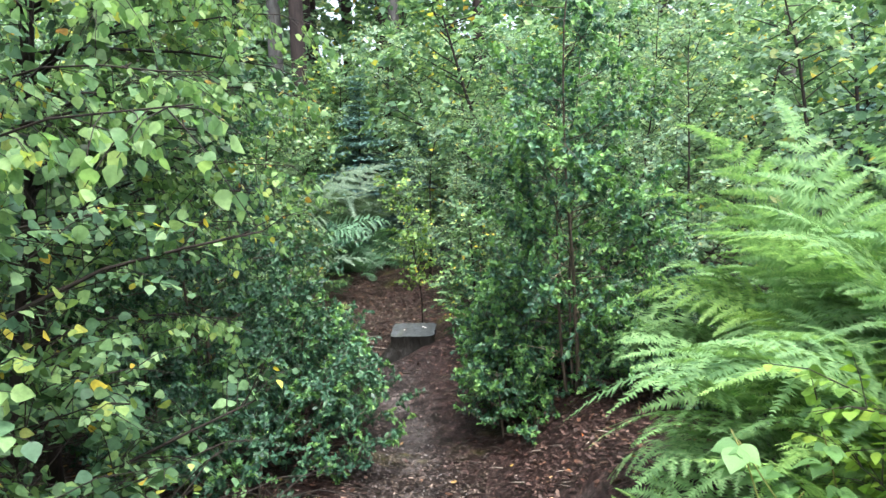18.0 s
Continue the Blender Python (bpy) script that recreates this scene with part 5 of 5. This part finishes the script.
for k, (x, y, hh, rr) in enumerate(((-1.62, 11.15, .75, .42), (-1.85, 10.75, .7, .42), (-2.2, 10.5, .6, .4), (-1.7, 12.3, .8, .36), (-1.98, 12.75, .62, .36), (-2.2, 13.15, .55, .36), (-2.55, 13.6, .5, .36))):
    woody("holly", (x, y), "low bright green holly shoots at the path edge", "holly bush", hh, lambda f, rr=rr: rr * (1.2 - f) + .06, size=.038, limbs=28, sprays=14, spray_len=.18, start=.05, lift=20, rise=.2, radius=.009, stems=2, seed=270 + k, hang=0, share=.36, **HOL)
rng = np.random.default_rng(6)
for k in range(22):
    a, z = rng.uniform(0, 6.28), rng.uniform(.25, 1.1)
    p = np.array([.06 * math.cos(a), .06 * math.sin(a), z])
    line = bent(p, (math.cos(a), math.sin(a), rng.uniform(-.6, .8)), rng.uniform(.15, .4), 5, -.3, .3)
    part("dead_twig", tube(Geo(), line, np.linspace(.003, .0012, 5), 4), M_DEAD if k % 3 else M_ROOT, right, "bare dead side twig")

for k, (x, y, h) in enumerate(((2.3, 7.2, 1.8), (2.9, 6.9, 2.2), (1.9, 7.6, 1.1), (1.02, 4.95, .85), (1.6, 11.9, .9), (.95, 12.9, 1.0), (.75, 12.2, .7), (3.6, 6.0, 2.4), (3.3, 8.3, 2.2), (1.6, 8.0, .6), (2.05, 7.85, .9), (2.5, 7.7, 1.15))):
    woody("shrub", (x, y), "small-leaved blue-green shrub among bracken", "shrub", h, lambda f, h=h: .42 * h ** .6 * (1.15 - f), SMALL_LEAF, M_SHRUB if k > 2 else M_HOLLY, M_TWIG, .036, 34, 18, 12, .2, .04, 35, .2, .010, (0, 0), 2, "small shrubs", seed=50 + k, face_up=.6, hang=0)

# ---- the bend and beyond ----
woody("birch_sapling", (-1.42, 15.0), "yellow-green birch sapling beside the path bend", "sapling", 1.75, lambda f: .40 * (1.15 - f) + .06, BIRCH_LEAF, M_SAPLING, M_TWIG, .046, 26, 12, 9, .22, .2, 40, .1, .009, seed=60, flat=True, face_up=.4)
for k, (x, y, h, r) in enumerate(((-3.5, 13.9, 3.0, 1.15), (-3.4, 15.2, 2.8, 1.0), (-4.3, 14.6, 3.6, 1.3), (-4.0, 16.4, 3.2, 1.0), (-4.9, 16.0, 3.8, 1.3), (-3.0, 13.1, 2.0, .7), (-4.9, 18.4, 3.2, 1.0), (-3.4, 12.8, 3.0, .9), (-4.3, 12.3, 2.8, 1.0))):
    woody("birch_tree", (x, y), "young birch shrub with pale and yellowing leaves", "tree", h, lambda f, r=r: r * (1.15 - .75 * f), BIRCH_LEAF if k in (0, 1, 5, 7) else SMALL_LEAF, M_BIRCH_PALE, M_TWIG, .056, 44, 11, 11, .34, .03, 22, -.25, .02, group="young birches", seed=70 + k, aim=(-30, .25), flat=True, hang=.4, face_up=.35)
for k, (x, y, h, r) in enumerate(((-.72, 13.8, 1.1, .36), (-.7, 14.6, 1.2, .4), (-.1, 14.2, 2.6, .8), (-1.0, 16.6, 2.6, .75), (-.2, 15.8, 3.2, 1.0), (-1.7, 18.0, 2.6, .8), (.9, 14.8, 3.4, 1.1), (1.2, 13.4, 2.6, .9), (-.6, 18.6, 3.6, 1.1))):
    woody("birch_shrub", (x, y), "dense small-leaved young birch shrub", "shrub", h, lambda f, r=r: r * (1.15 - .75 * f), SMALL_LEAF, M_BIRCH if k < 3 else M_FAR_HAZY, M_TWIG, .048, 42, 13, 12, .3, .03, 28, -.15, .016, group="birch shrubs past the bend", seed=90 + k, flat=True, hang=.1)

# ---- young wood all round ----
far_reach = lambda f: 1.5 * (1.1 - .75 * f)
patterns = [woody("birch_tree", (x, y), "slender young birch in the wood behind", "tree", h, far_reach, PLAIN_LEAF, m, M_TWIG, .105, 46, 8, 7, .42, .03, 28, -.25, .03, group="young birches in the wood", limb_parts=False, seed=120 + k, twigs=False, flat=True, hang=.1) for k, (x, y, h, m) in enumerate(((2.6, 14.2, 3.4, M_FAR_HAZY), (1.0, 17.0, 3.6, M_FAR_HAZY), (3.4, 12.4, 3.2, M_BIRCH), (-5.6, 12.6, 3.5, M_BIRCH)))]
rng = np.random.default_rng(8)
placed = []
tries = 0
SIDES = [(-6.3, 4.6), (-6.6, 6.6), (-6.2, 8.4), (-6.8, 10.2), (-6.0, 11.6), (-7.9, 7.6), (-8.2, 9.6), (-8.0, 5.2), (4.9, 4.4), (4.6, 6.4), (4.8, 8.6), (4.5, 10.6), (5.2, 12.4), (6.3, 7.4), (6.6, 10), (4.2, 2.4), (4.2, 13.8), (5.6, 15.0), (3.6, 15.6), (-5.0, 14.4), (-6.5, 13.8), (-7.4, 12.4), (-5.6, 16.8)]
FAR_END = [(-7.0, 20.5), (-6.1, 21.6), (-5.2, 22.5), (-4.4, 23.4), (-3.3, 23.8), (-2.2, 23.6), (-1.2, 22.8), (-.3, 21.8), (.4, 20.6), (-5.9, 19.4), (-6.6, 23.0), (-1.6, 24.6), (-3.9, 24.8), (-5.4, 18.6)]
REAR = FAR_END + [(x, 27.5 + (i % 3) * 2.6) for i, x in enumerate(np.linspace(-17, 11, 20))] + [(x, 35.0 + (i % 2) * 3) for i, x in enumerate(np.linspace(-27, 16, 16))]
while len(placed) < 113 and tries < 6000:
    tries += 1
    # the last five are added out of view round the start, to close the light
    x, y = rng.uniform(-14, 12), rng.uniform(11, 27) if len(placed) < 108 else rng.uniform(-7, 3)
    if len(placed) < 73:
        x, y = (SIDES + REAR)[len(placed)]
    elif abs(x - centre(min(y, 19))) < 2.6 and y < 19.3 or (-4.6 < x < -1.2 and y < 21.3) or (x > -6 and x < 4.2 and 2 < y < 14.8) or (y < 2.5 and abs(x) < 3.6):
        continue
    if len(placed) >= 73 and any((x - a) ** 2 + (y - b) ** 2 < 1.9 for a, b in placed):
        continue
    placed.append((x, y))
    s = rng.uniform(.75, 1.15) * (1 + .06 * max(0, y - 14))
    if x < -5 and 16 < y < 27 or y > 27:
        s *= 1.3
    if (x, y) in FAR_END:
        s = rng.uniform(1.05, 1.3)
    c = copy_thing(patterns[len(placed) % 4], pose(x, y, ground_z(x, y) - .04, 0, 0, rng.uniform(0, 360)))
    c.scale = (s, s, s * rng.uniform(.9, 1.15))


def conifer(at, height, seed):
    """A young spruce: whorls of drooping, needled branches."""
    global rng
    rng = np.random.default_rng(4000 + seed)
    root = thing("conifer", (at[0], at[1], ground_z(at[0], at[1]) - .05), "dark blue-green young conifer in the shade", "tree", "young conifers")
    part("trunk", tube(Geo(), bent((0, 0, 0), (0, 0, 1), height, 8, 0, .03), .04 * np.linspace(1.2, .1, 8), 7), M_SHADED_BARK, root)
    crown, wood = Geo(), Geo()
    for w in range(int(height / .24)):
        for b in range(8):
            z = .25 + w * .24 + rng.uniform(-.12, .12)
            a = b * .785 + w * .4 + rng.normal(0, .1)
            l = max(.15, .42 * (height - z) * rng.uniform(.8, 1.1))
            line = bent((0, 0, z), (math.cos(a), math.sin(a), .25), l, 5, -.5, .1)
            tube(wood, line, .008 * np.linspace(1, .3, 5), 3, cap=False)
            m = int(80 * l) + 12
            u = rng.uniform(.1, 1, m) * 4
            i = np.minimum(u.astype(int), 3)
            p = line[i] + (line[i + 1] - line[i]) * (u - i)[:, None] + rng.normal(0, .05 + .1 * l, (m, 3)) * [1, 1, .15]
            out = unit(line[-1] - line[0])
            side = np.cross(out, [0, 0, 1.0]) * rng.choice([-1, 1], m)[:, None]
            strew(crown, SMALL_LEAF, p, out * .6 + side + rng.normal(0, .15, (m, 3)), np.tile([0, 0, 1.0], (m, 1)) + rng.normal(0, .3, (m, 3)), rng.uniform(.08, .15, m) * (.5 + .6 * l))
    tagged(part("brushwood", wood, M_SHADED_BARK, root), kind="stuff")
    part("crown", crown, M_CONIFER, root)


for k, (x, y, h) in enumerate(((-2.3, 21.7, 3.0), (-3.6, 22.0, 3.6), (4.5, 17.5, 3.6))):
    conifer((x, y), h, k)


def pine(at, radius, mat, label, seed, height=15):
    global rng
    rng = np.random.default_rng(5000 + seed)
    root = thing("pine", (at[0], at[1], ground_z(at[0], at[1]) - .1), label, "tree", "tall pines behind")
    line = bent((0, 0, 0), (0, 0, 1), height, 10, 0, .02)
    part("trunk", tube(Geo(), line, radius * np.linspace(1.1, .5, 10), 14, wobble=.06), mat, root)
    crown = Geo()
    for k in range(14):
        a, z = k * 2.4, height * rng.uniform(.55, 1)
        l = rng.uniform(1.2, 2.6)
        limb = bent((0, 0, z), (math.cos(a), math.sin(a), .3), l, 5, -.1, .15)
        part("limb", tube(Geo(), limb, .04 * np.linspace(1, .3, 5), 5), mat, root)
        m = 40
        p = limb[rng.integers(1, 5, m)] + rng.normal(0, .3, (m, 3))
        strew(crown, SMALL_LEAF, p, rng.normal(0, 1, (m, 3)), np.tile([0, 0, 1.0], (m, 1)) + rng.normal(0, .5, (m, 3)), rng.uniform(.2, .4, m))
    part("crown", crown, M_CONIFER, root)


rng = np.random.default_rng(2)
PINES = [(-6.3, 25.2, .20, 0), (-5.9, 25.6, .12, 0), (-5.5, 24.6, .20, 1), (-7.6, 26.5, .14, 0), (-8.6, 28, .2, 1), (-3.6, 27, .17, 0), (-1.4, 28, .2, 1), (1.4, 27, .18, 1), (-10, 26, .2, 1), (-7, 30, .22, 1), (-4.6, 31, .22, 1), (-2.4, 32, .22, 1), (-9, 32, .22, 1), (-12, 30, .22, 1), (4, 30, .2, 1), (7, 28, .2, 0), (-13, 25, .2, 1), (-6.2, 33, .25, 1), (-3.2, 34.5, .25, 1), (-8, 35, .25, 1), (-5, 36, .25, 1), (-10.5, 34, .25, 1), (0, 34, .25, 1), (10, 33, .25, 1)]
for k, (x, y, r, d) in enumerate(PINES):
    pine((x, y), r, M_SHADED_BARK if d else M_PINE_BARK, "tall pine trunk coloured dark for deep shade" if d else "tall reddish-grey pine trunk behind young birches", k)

- _PROBLEM DESCRIPTION_
Leave out any pictures, please, and quote only the lines from the top of the data through the line that contains "5), 4), M_DEAD".

- _REPLY TO THE EXERCISE_
18.0 s
Continue the Blender Python (bpy) script that recreates this scene with part 5 of 5. This part finishes the script.
for k, (x, y, hh, rr) in enumerate(((-1.62, 11.15, .75, .42), (-1.85, 10.75, .7, .42), (-2.2, 10.5, .6, .4), (-1.7, 12.3, .8, .36), (-1.98, 12.75, .62, .36), (-2.2, 13.15, .55, .36), (-2.55, 13.6, .5, .36))):
    woody("holly", (x, y), "low bright green holly shoots at the path edge", "holly bush", hh, lambda f, rr=rr: rr * (1.2 - f) + .06, size=.038, limbs=28, sprays=14, spray_len=.18, start=.05, lift=20, rise=.2, radius=.009, stems=2, seed=270 + k, hang=0, share=.36, **HOL)
rng = np.random.default_rng(6)
for k in range(22):
    a, z = rng.uniform(0, 6.28), rng.uniform(.25, 1.1)
    p = np.array([.06 * math.cos(a), .06 * math.sin(a), z])
    line = bent(p, (math.cos(a), math.sin(a), rng.uniform(-.6, .8)), rng.uniform(.15, .4), 5, -.3, .3)
    part("dead_twig", tube(Geo(), line, np.linspace(.003, .0012, 5), 4), M_DEAD if k % 3 else M_ROOT, right, "bare dead side twig")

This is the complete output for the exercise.